The brightly coloured, sugar encrusted breakfast treat, the
Fruit Loop, is to try and clear its name. Long associated with Pat Robertson,
Glen Beck and an assortment of anti-vaxers, and ‘birthers’ it’s embarrassment
was described as ‘terminal’ Claimed a
bright orange spokescereal. “All we want
is to be processed, bleached and then eaten.
Me and my fellow loops don’t claim that god is going to burn you if you
go to the wrong church . That’s all human, not cereal”
A sociologists, Gail Lertmund, who was prepared to put
herself in front of a mic for nothing, commented, “In the early days of
American fruitloopery, we had the ’End of the world is nigh’ funsters. However, that wasn’t good enough for the US,
we had to go one better. We hopped on
the UFO craze, only to get hijacked by the ‘Government conspiracy to poison us’

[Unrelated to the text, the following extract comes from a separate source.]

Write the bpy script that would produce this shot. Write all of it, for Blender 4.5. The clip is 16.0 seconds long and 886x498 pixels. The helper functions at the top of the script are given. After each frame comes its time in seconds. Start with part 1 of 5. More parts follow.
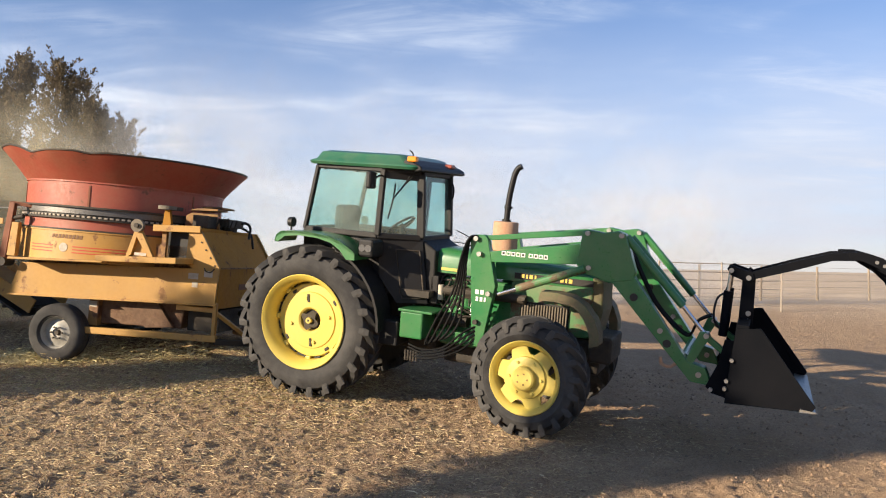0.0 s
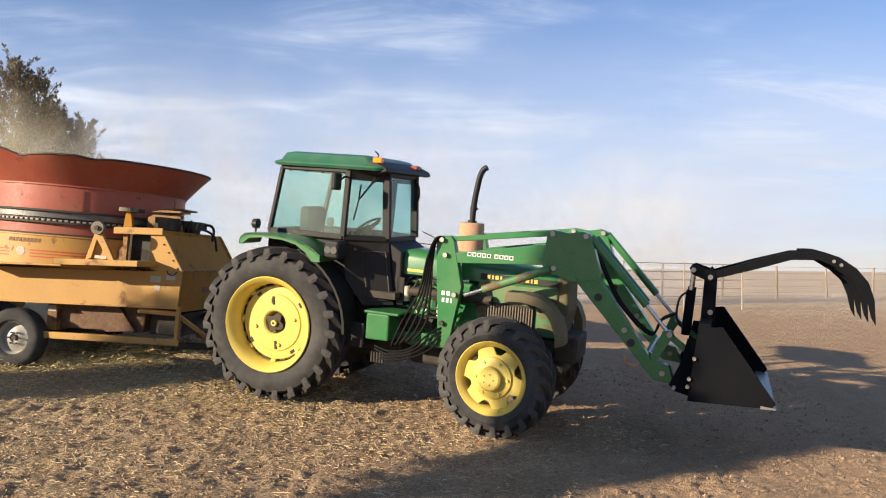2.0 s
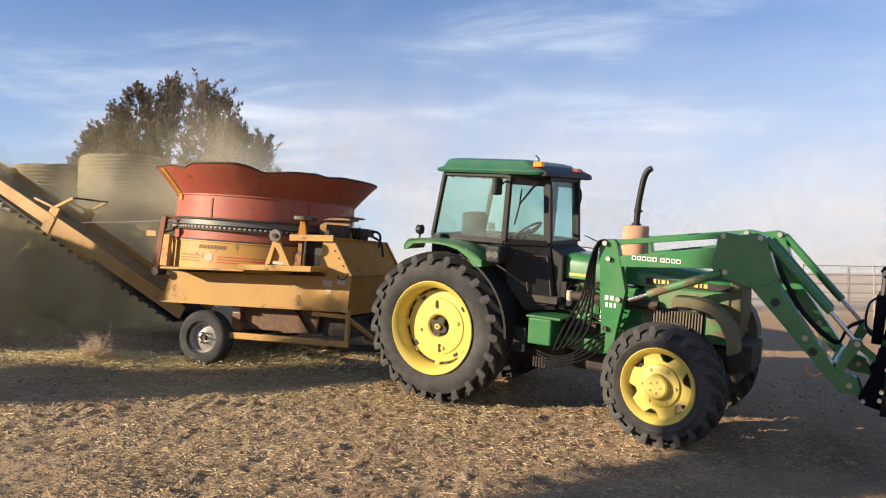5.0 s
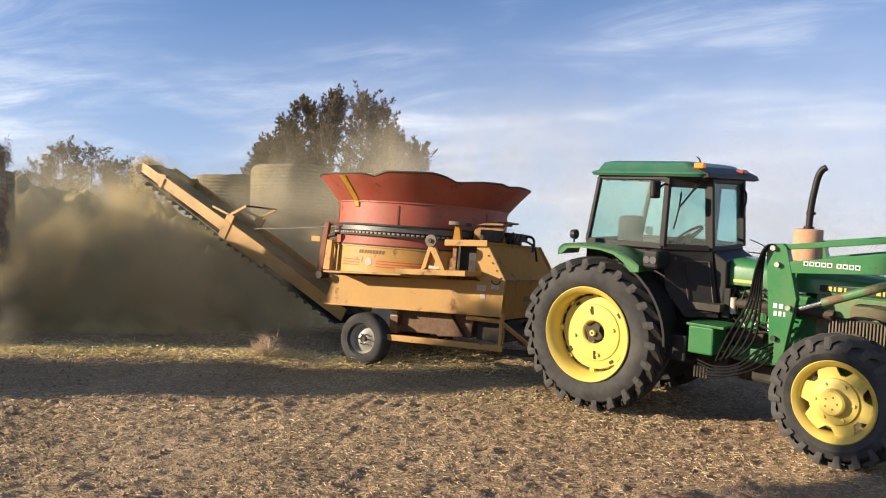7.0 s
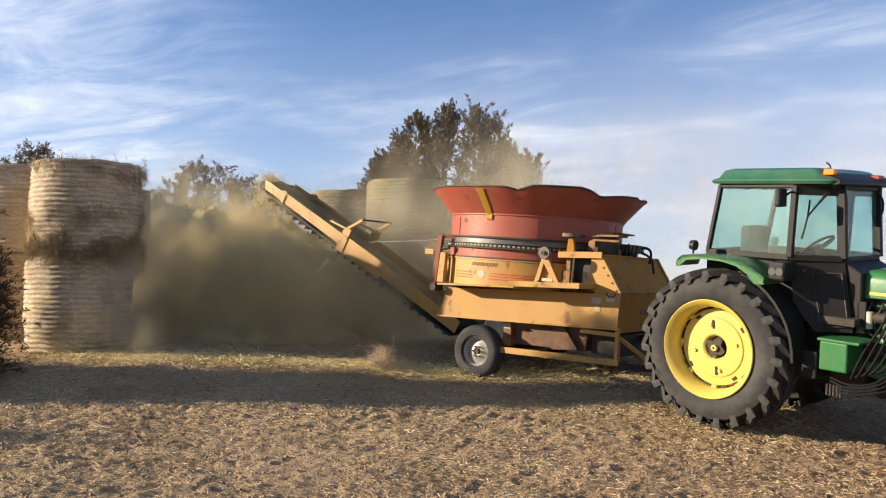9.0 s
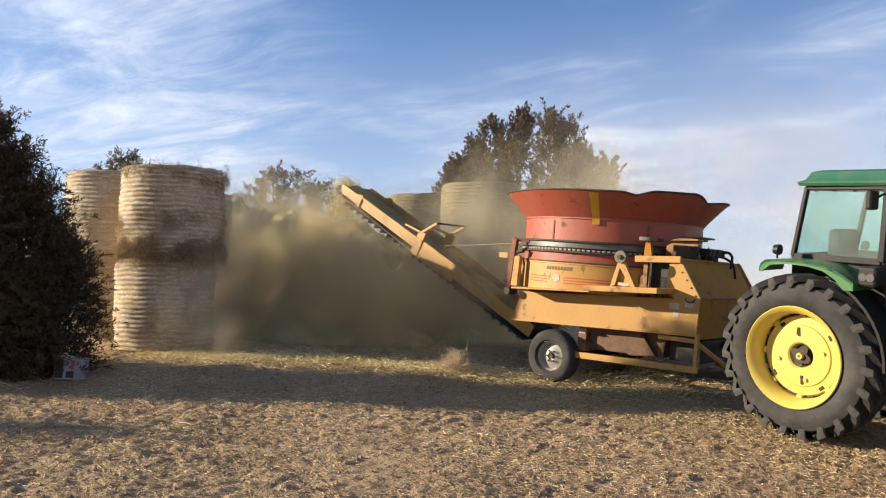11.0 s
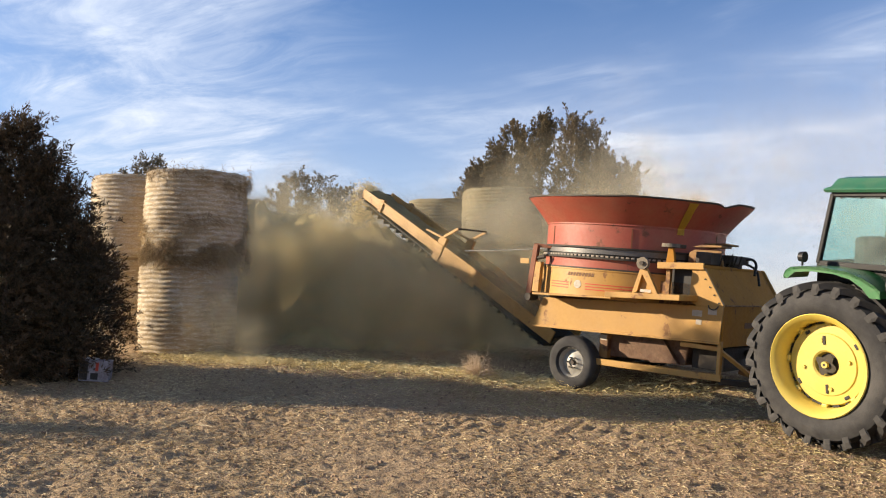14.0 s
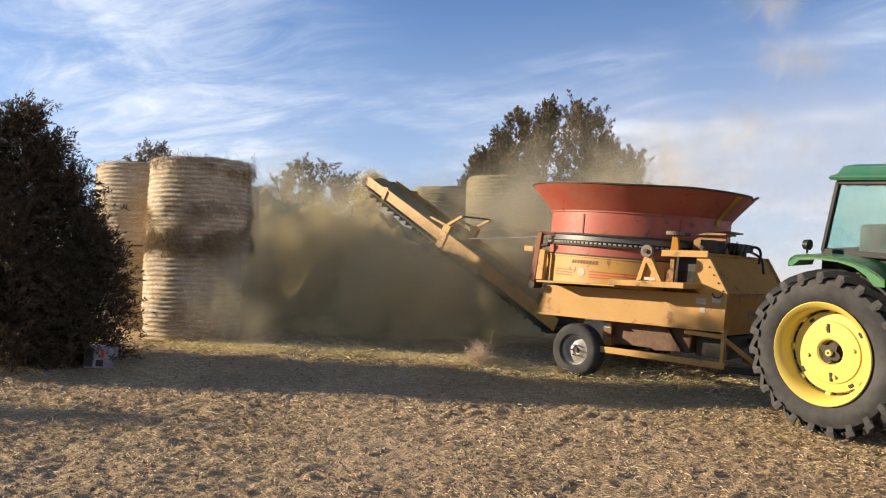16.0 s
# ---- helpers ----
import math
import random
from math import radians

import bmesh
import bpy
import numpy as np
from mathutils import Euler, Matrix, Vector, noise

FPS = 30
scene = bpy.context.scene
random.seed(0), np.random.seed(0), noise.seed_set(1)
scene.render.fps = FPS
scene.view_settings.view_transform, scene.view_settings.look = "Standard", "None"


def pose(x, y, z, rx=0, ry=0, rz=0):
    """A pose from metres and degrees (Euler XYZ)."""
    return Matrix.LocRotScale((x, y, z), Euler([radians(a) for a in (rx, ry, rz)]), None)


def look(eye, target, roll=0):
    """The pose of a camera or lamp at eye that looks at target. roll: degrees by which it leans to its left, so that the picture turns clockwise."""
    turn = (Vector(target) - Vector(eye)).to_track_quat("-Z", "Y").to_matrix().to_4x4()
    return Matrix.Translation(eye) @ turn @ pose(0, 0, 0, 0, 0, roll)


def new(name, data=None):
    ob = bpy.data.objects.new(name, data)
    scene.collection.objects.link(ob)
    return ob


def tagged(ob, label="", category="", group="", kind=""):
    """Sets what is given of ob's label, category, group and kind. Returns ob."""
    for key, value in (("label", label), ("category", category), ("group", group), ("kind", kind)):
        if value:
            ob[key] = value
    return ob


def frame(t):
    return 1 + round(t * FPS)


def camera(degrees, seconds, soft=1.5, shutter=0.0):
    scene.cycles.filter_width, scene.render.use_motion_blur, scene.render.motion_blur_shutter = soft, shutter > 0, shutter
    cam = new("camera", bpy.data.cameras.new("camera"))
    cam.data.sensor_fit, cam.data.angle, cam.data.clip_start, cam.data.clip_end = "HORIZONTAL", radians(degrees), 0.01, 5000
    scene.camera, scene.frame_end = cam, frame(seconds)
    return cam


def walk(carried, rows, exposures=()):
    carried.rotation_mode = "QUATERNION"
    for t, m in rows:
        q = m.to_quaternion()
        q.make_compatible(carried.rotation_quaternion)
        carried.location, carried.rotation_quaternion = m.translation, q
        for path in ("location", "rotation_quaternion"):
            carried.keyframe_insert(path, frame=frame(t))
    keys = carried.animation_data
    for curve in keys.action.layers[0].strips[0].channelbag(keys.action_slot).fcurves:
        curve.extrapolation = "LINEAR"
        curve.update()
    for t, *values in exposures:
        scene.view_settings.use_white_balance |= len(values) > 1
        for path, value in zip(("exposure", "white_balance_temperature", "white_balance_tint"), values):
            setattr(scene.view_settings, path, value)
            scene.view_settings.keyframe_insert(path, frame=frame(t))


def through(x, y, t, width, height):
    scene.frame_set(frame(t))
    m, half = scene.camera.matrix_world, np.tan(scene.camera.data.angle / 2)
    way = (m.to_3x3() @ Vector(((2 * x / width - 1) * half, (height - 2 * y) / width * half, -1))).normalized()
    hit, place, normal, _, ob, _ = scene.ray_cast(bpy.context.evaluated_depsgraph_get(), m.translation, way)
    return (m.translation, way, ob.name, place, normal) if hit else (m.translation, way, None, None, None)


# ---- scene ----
cam = camera(58.27, 16.0, soft=1.1)
EYE = (0, 0, 1.7)
# seconds, yaw, pitch, roll of the turning camera
TURN = [
    (0.0, -0.000, 1.100, -1.100),
    (0.5, -1.341, 1.000, -1.043),
    (1.0, -2.247, 1.007, -0.947),
    (1.5, -2.722, 1.090, -0.821),
    (2.0, -2.446, 1.224, -0.763),
    (2.5, -1.289, 1.163, -0.715),
    (3.0, 0.254, 1.089, -0.496),
    (3.5, 2.185, 1.204, -0.426),
    (6.0, 14.582, 1.458, -0.747),
    (6.5, 17.460, 1.483, -0.850),
    (7.0, 20.189, 1.626, -0.858),
    (7.5, 22.896, 1.843, -0.991),
    (8.0, 25.321, 1.952, -0.984),
    (8.5, 26.914, 2.166, -0.883),
    (9.0, 28.315, 2.397, -0.845),
    (9.5, 29.945, 2.401, -0.955),
    (12.0, 34.842, 2.833, -1.270),
    (12.5, 35.055, 3.024, -1.278),
    (13.0, 35.137, 3.157, -1.413),
    (13.5, 35.192, 3.092, -1.566),
    (14.0, 35.138, 2.893, -1.650),
    (14.5, 35.139, 2.861, -1.616),
    (15.0, 35.258, 2.727, -1.674),
    (15.5, 35.368, 2.447, -1.591),
    (16.0, 35.420, 1.996, -1.707),
]
walk(cam, [(t, pose(*EYE, 90 + p, r, y)) for t, y, p, r in TURN])

# ---- world and sun ----
SUN_AZ, SUN_EL = math.atan2(-0.875, -0.485), radians(16.2)


def nodes_of(owner):
    owner.use_nodes = True
    nt = owner.node_tree
    nt.nodes.clear()
    return nt


class G:
    """Short hand for node trees."""

    def __init__(self, nt):
        self.nt = nt

    def n(self, kind, ins=None, **props):
        node = self.nt.nodes.new(kind)
        for k, v in props.items():
            setattr(node, k, v)
        for k, v in (ins or {}).items():
            sock = node.inputs[k]
            if isinstance(v, bpy.types.NodeSocket):
                self.nt.links.new(v, sock)
            else:
                sock.default_value = v
        return node

    def math(self, op, a, b=0.0, clamp=False):
        node = self.n("ShaderNodeMath", {0: a, 1: b}, operation=op)
        node.use_clamp = clamp
        return node.outputs[0]

    def noise(self, vec, scale, detail=4.0, rough=0.55, dist=0.0):
        return self.n("ShaderNodeTexNoise", {"Vector": vec, "Scale": scale, "Detail": detail, "Roughness": rough, "Distortion": dist}).outputs[0]

    def ramp(self, fac, lo, hi, a=0.0, b=1.0):
        return self.n("ShaderNodeMapRange", {0: fac, 1: lo, 2: hi, 3: a, 4: b}, interpolation_type="SMOOTHSTEP").outputs[0]

    def mix(self, fac, a, b, mode="MIX"):
        node = self.n("ShaderNodeMix", data_type="RGBA", blend_type=mode)
        for i, v in ((0, fac), (6, a), (7, b)):
            if isinstance(v, bpy.types.NodeSocket):
                self.nt.links.new(v, node.inputs[i])
            elif i:
                node.inputs[i].default_value = (*v[:3], 1)
            else:
                node.inputs[i].default_value = v
        return node.outputs[2]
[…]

loonies. We flirted with Alien
abductions, and AIDS as a government germ weapon, only to be seduced by the ‘Bush
organised 9/11’ maniacs.
Finally, we’ve come back to “the end of the world is nigh” fruitcakes
and their 2012 apocalypse story. If I
was an inoffensive breakfast cereal, I’d probably change my name to Citrus
Golden Bites, or something. It must be
humiliating for the poor carbohydrate.”